SE PODRÁ discutir lo que se quiera sobre las razones de la hambruna africana y de nuestra falta de solidaridad para resolverla. Pero lo evidente es que la entrada masiva de ilegales por la frontera sur del continente, con la complacencia de un Marruecos que se niega a recibirlos de vuelta, no sólo no resuelve el problema, sino que lo agrava. También se podrá pensar lo que se quiera sobre la política inmigratoria del Gobierno español. Lo cierto es que el denominado efecto llamada lo amplifican las televisiones de todo el mundo, al mostrar la humanitaria y noble acogida de nuestros conciudadanos y la ineficacia policial española. Las cosas, quiérase o no, son así. El masivo asalto a Europa de masas empobrecidas y desesperadas no solucionará la penuria del continente africano, sino que puede perjudicar a todos: dificultades de empleo, marginación de los recién llegados abocados a la mendicidad o la delincuencia, crecientes brotes de xenofobia... Se trata, pues, de un problema de la Unión Europea en su conjunto, que exige una política migratoria común y no una legislación dispersa, confusa y contradictoria. Una política, además, que ayude a resolver los problemas in situ, es decir, en la propia África, en vez de importarlos a Europa. ¿Se compadece eso con el plan Marshall pedido por Mohamed VI? No parece probable. La ayuda norteamericana que bajo esa denominación recibieron los países derrotados en la segunda guerra mundial la administraron los gobiernos democráticos de Konrad Adenauer, en Alemania, y Alcide de Gasperi, en Italia. ¿Dónde está la democracia en un continente dominado hoy día por dictadores corruptos, como el guineoecuatorial Teodoro Obiang, capaces de gastarse ellos solos en una semana más que todo el presupuesto anual del país? La ayuda internacional, el flujo de inversiones, la creación de empresas, el aumento de un comercio justo y demás panoplia de medidas necesarias resultan ineficaces si sólo acaban beneficiando a tiranos venales y sin escrúpulos y no van a las infraestructuras, la industria, la educación y el desarrollo colectivo.

CLARO QUE hace falta una masiva ayuda internacional a un Tercer Mundo depauperado.
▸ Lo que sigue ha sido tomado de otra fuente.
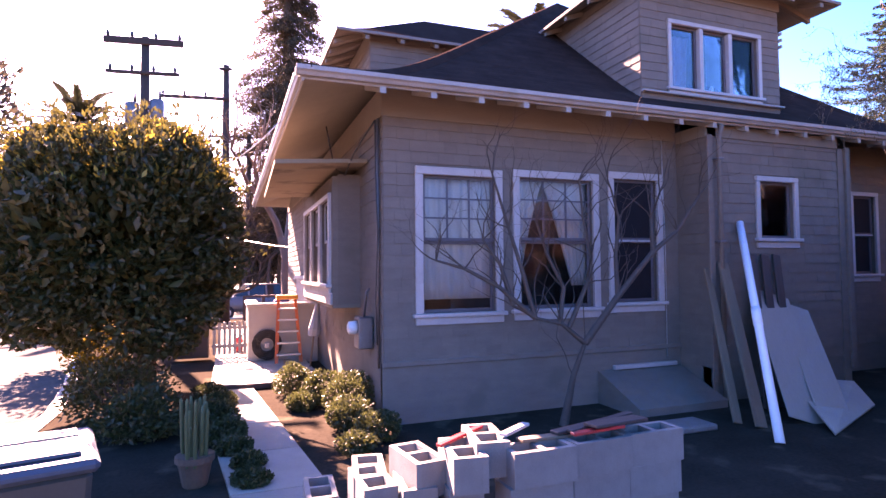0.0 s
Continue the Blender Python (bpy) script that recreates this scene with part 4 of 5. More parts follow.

Pero tenemos que encontrar --más bien, crear--los cauces adecuados y hasta ahora inexistentes: unas Naciones Unidas que fomenten la democracia entre sus miembros, unas organizaciones que controlen el uso adecuado de los fondos internacionales, unas empresas que gocen de garantías jurídicas y que no conculquen los derechos humanos en los países donde se asienten, una efectiva aportación de ese 0,7% del PIB de los países ricos (¿por qué sólo ese porcentaje y en la manera actual de aplicarlo?). Si hacemos eso, luego podemos ser exigentes en que se cumpla la ley y contundentes con quienes la conculquen. De paso, evitaremos que Ceuta y Melilla terminen por convertirse en las primeras fichas de dominó de un asalto a Europa por la débil y porosa frontera del sur. Si tal cosa llegase a suceder, todos acabaríamos por arrepentirnos de ello.